With the growth of the world’s population showing no sign of slowing down, George Kantor of Carnegie Mellon University hopes robots can produce the food we need.
Food and robotics are being intertwined in such a way now that our very future could depend on this partnership as our world heads towards a possible global population of just under 10bn by the year 2050, according to the UN.
This, of course, means more food is needed and, based on our production and available arable land, this could prove to be an insurmountable problem with catastrophic consequences.
One person hoping to use robotics to solve that problem is George Kantor, a senior systems scientist at Carnegie Mellon University (CMU) where he leads projects that bring research ideas from multiple disciplines to develop new robotic systems that solve interesting, practical problems.
After receiving his PhD in electrical engineering from the University of Maryland, College Park, he moved to CMU as a postdoctoral student. He has spent more than 15 years working in the area of field robotics (literally), through agriculture, mining and scientific exploration.
What inspired you to become a researcher?
I have been interested in electronics for as long as I remember. The concept of ‘closing the loop’ by using sensor feedback to control automated systems grabbed my attention as an undergraduate, where I was inspired seeing feedback controllers used to do things like balance an inverted pendulum, or having a vehicle automatically follow a line.
Feedback seemed to me to be the basis for machine intelligence, so I spent years as a graduate student learning how to analyse the behaviour of systems under feedback, and design effective feedback controllers.
This involved learning a lot of maths, and when I came to CMU I was surprised to discover that the same kind of maths used in feedback control is good for the problem of estimating things through indirect observation.
Can you tell us about the research you’re currently working on?
I started working in agriculture around 2000 with a project that was using wireless sensor networks to collect environmental information in container nurseries.
The network measured soil moisture, temperature, sunlight and several other parameters, and we developed methods to use that information to help make better irrigation scheduling decisions.
That work eventually led to a large project sponsored by the US department of agriculture to develop intelligent irrigation.
Borrowing ideas and technologies from CMU’s successful DARPA Urban Challenge self-driving car, we developed an autonomous utility vehicle that could drive up and down the rows of an orchard to perform various tasks, such as mowing and harvest assist.
This led to even more advanced information collection and sensing, such as our ongoing sorghum breeding work with Clemson University, where we are using robots to collect phenotype information about plant growth during breeding field trials.
In your opinion, why is your research important?
World population is growing faster than our capacity to produce food, which is leading us toward a global food crisis in the middle of this century.
We are already using most of our available arable land and fresh water for agriculture. We need to produce more food on less land, with less energy and water.
Robotics and artificial intelligence (AI) can help this problem in two ways.

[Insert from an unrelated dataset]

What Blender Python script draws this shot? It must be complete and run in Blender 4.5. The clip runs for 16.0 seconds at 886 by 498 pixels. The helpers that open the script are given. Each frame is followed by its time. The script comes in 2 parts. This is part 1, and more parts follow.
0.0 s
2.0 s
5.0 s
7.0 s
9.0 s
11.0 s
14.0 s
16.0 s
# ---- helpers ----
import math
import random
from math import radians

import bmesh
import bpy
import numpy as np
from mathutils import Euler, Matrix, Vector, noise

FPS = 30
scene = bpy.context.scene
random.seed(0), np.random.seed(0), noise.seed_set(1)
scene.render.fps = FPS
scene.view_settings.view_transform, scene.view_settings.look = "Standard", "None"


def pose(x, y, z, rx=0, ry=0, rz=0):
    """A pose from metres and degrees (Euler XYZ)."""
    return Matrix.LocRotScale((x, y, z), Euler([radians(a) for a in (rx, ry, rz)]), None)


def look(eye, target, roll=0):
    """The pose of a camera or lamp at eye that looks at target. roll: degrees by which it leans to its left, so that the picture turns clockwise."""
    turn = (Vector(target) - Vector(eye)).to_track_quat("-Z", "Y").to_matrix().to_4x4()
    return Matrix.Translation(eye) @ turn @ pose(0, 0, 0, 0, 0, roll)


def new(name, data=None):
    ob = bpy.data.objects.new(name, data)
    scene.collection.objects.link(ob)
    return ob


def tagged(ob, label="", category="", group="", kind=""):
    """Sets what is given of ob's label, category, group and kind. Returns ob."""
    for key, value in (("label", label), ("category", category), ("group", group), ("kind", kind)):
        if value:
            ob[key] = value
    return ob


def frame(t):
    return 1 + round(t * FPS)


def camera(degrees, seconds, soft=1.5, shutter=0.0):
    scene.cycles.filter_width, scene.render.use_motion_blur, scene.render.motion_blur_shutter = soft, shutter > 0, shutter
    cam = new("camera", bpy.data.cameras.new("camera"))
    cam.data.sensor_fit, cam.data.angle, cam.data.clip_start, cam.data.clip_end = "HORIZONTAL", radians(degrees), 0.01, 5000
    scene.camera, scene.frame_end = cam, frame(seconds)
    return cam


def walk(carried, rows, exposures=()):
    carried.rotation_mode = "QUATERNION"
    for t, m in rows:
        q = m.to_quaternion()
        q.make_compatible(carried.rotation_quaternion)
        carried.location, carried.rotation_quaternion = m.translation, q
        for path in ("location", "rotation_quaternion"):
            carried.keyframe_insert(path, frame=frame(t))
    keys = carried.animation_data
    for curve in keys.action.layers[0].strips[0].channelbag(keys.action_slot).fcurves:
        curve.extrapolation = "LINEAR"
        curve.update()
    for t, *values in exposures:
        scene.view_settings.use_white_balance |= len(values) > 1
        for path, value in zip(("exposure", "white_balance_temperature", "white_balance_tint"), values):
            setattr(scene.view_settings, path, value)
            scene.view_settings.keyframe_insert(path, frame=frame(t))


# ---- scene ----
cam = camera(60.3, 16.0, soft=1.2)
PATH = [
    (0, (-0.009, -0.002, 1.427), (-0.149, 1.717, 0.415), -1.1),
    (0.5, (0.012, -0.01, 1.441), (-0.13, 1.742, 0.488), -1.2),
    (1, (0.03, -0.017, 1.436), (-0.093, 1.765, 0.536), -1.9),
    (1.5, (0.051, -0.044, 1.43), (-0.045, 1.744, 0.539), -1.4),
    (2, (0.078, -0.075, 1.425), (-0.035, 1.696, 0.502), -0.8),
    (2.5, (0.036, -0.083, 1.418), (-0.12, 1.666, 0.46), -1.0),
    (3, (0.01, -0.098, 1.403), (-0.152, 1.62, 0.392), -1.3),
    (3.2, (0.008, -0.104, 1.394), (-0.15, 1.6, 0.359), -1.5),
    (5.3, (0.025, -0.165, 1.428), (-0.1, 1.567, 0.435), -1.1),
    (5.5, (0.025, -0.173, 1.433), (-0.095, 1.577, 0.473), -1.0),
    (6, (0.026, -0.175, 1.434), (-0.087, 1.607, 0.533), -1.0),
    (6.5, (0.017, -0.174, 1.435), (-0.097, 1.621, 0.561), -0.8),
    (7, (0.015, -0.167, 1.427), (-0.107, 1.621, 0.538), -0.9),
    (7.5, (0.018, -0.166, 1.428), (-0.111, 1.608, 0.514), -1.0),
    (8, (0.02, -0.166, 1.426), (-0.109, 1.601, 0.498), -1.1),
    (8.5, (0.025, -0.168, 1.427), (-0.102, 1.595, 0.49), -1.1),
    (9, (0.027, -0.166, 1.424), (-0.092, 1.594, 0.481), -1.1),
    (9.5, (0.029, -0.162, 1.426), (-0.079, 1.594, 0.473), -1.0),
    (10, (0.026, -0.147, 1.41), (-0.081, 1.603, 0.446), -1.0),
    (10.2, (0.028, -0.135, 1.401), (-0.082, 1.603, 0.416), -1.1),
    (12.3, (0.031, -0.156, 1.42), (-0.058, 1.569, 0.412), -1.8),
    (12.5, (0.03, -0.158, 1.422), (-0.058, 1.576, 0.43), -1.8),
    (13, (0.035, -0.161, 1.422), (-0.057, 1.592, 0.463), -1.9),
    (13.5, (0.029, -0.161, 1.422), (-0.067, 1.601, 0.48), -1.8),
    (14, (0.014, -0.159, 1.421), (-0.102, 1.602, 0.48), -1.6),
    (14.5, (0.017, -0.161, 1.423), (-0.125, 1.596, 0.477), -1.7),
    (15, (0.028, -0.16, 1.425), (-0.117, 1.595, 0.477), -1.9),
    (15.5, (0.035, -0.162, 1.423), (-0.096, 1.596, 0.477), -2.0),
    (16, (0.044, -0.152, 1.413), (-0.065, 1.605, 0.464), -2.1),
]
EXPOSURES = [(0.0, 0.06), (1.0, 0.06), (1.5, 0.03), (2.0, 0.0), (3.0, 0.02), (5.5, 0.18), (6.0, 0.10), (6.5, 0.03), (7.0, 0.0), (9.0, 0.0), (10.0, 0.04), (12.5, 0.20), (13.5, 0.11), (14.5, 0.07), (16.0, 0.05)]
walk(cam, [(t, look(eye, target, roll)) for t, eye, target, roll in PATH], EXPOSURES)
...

First, by collecting new kinds of information to help plant breeders speed up the rate at which they are increasing plant yield while also selecting for factors such as drought tolerance, pest resistance and nutrition.

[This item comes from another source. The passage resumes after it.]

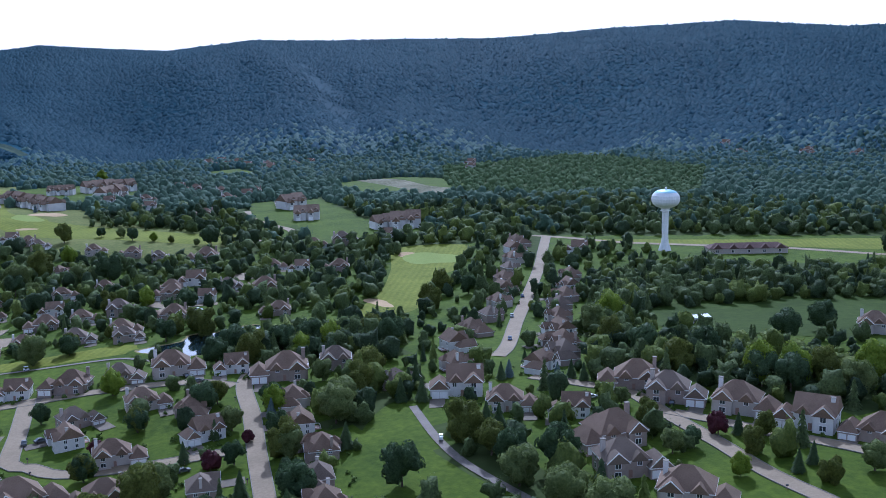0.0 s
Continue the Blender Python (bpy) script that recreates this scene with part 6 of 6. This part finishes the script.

Second, management techniques that use high-resolution crop information in real time will allow us to make better use of the resources we currently have.

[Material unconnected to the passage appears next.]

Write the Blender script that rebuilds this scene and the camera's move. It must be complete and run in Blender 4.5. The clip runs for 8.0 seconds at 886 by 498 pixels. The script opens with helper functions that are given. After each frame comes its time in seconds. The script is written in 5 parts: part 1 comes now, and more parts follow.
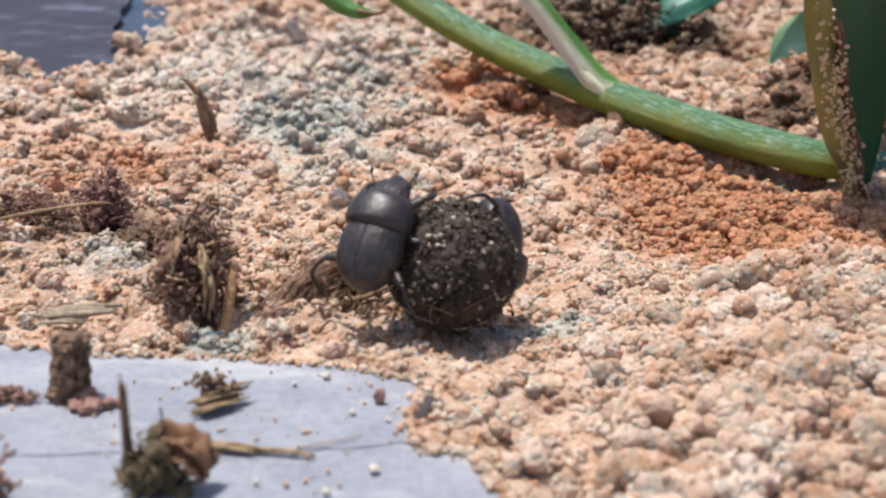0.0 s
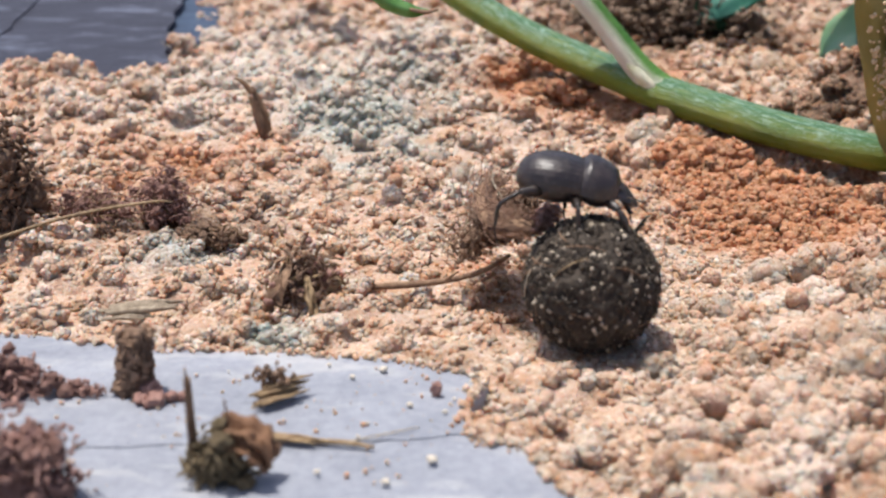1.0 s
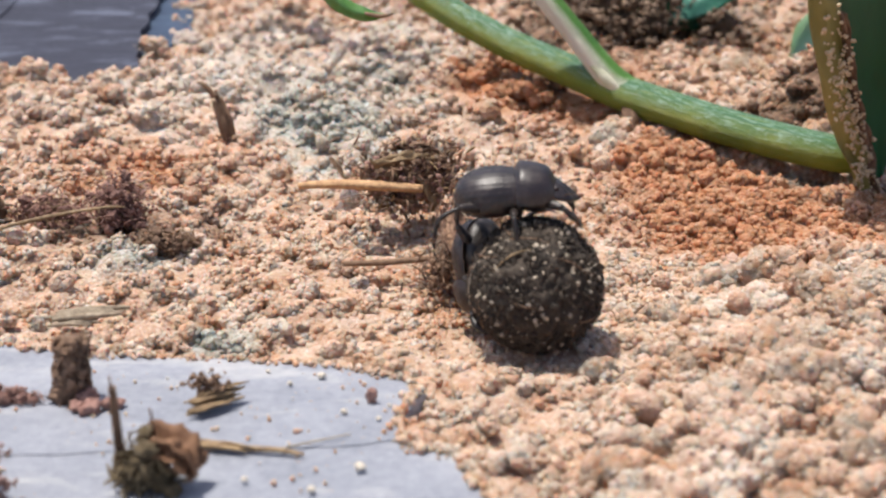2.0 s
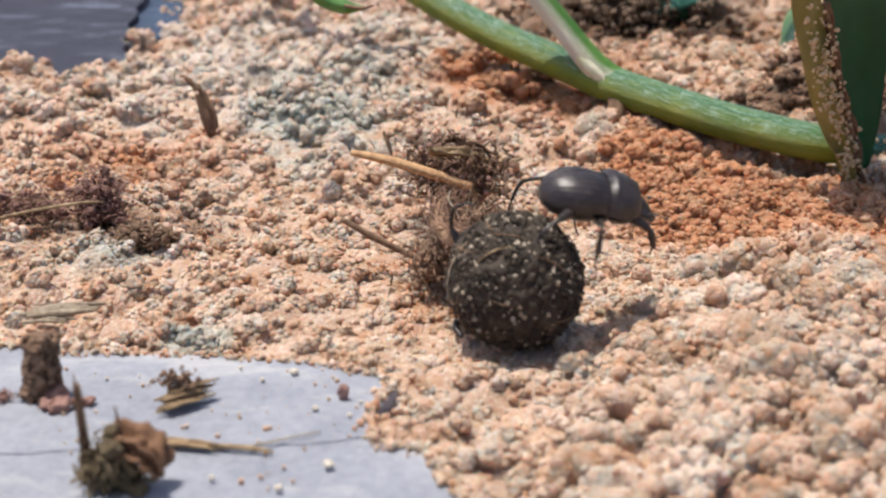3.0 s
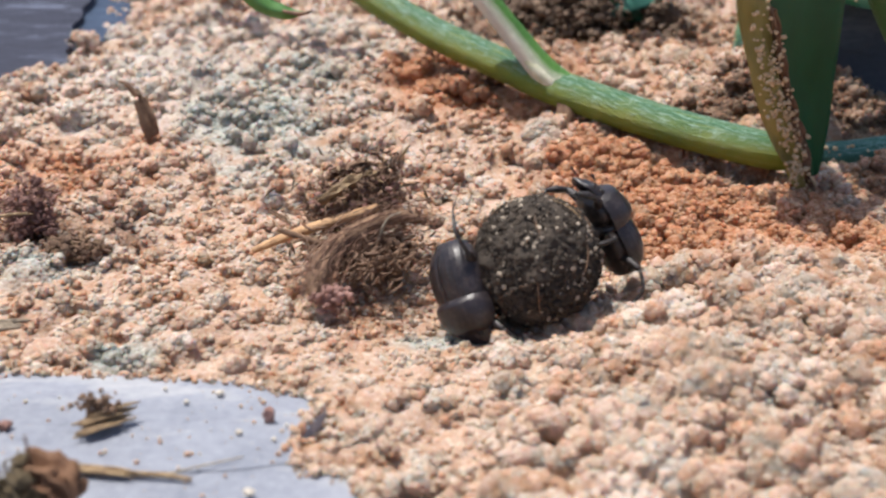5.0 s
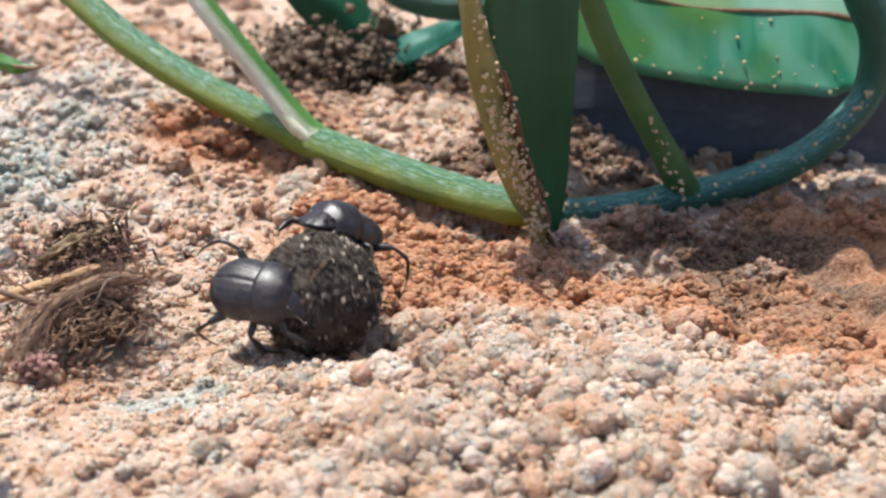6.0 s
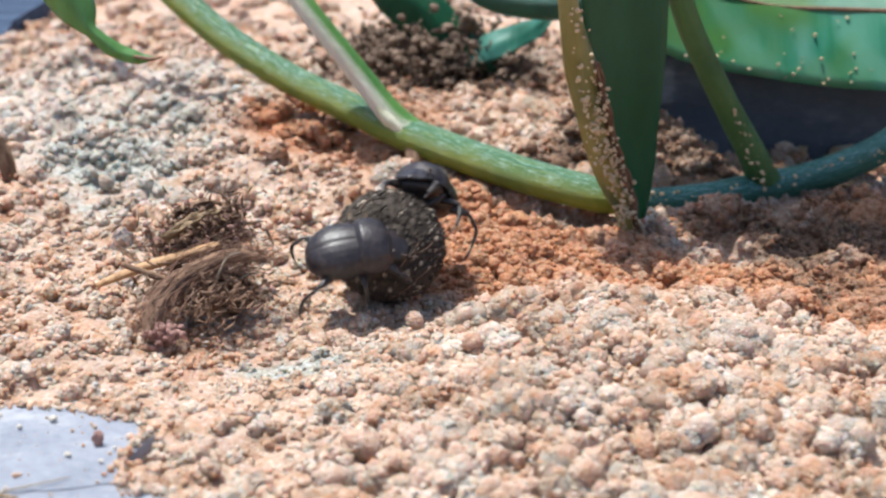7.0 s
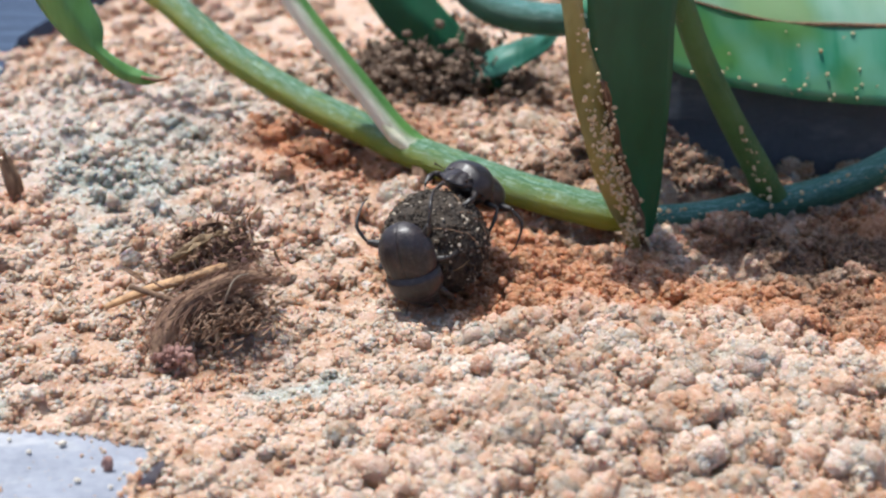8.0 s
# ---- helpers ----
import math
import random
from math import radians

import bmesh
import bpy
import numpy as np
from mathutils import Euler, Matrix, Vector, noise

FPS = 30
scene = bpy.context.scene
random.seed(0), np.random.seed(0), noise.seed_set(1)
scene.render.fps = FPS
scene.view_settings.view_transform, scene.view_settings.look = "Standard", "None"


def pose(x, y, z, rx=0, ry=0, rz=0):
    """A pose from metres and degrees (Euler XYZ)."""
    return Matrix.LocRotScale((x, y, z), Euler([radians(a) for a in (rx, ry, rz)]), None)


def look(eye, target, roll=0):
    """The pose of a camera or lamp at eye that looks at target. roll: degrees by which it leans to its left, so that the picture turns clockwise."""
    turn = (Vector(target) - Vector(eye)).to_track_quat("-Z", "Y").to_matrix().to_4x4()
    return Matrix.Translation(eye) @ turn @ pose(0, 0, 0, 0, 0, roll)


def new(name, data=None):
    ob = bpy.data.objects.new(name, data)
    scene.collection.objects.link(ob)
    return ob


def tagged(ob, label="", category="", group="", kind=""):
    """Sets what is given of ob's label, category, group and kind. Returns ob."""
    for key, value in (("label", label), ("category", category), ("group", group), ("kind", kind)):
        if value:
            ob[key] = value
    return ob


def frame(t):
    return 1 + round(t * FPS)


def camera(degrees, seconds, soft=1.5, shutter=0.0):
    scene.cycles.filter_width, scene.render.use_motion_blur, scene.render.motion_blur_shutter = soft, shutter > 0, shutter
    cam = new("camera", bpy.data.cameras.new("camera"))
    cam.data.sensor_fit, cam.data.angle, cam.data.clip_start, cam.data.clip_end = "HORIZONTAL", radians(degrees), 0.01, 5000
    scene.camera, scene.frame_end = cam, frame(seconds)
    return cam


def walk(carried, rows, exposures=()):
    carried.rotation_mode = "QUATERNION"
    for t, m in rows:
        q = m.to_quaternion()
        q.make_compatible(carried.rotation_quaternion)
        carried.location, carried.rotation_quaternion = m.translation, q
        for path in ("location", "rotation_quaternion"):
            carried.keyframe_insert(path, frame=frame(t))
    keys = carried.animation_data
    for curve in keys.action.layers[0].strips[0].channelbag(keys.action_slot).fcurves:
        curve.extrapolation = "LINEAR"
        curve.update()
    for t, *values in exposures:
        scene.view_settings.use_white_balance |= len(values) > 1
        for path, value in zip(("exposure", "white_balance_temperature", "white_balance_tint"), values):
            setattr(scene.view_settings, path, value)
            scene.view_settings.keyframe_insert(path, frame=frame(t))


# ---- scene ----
U = 0.01  # all modelling below is in centimetres; U turns them into metres

# ---- camera and its walk ----
cam = camera(36.63, 8.0, soft=2.3, shutter=0.3)
cam.data.dof.use_dof, cam.data.dof.focus_distance, cam.data.dof.aperture_fstop = True, 0.222, 28.0
walk(cam, [
    (0, pose(0.00232, -0.15359, 0.07926, 68.851, -0.967, 0.775)),
    (0.5, pose(0.00166, -0.15559, 0.08003, 68.754, -0.495, 1.542)),
    (0.8, pose(0.00037, -0.15616, 0.07960, 68.847, -0.551, 2.006)),
    (1, pose(0.00135, -0.15622, 0.08002, 68.699, 0.115, 2.508)),
    (1.2, pose(0.00037, -0.15680, 0.08045, 68.559, 0.067, 2.561)),
    (1.5, pose(0.00550, -0.15527, 0.08052, 68.596, 0.362, 2.937)),
    (1.7, pose(0.00826, -0.15581, 0.08114, 68.609, 0.405, 2.847)),
    (3, pose(0.01554, -0.15380, 0.08147, 68.065, 0.911, 3.039)),
    (3.5, pose(0.01600, -0.15360, 0.08095, 68.091, 0.755, 2.349)),
    (4, pose(0.01601, -0.15341, 0.08054, 68.216, 0.701, 2.255)),
    (4.2, pose(0.01604, -0.15340, 0.08025, 68.263, 0.673, 2.226)),
    (5.3, pose(0.02836, -0.14580, 0.08382, 67.638, 0.498, 1.476)),
    (5.5, pose(0.03491, -0.14527, 0.08440, 68.425, -0.232, -0.689)),
    (5.7, pose(0.03674, -0.14576, 0.08362, 69.231, -2.521, -2.030)),
    (5.8, pose(0.03811, -0.14562, 0.08397, 69.469, -1.744, -2.922)),
    (6, pose(0.04108, -0.14776, 0.08651, 69.313, -1.630, -3.883)),
    (6.2, pose(0.03896, -0.14917, 0.08417, 70.310, -2.046, -4.211)),
    (6.5, pose(0.03973, -0.15188, 0.08529, 69.806, -1.473, -3.142)),
    (6.7, pose(0.03580, -0.15304, 0.08528, 69.476, -2.259, -2.394)),
    (7, pose(0.03088, -0.15946, 0.08532, 69.768, -1.328, -2.023)),
    (7.5, pose(0.02965, -0.15873, 0.08645, 69.413, -1.109, -1.957)),
    (8, pose(0.03023, -0.15877, 0.08743, 70.072, -1.092, -1.935)),
], exposures=((0.0, 0.30, 6300, 10), (1.7, 0.34, 6450, 10), (3.0, 0.26, 6550, 10), (4.2, 0.28, 6500, 10), (5.5, 0.34, 6150, 9), (6.0, 0.50, 6050, 6), (6.5, 0.58, 5950, 4), (7.2, 0.46, 5950, 7), (8.0, 0.40, 5950, 7)))

# ---- light: clear sky and one high sun ----
SUN_FROM = Vector((-0.24, 0.10, 0.965)).normalized()
world = bpy.data.worlds.new("sky")
scene.world = world
world.use_nodes = True
wn = world.node_tree
sky = wn.nodes.new("ShaderNodeTexSky")
sky.sky_type, sky.sun_disc = "NISHITA", False
sky.air_density, sky.dust_density, sky.ozone_density = 0.7, 3.0, 0.4
sky.sun_elevation = math.asin(SUN_FROM.z)
sky.sun_rotation = math.atan2(SUN_FROM.x, SUN_FROM.y)
wn.nodes["Background"].inputs["Strength"].default_value = 0.132
wn.links.new(sky.outputs["Color"], wn.nodes["Background"].inputs["Color"])
sun = new("sun", bpy.data.lights.new("sun", "SUN"))
sun.data.energy, sun.data.angle, sun.data.color = 3.85, radians(0.6), (1.0, 0.95, 0.87)
sun.matrix_world = look(SUN_FROM, (0, 0, 0))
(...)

What commercial applications do you foresee for your research?
Precision agriculture tools for high-value crops such as apples and grapes is an obvious near-term market.
Plant phenotyping tools to support breeding programmes for large agronomic crops is another.
What are some of the biggest challenges you face as a researcher in your field?
It is hard to get funding to try new and unproven things. It is difficult to find problems with the right degree of difficulty. It is easy to come up with problems that are too difficult to solve, or to come up with problems that are solvable but won’t have a meaningful impact.
We want problems that are solvable and also will have a big impact if solved, and you need to talk to a lot of people with different perspectives to find that kind of problem.
Finally, it is hard to find good collaborators; people who are willing to work outside of the comfort zone of their particular domain, are open to trying new things that may threaten the status quo and people who have the patience to work together to communicate across disciplines.
Are there any common misconceptions about this area of research?
Many people are afraid that robots are going to take jobs in agriculture – this is not the goal of my research.
We are seeking ways of collecting information that there is currently no other way of collecting, providing growers with new insights into what is going on in their fields, so that they can make better decisions that result in increased yield and quality.
We are making people more effective, not replacing them.
What are some of the areas of research you’d like to see tackled in the years ahead?
The final frontier of this line of research is intelligent manipulation: the ability to carefully handle plants in the field to do delicate tasks such as harvesting and pruning. We are currently working on some simple manipulation tasks, such as grasping corn stalks to apply contact sensors.
Eventually, I would like to see AI for agriculture advance to the point where small-scale farmers growing polycultural crops can be economically competitive with the existing large-scale monoculture approach.
This will result in a more stable and diverse food system, while also providing a means of making a living for small-scale agricultural entrepreneurs.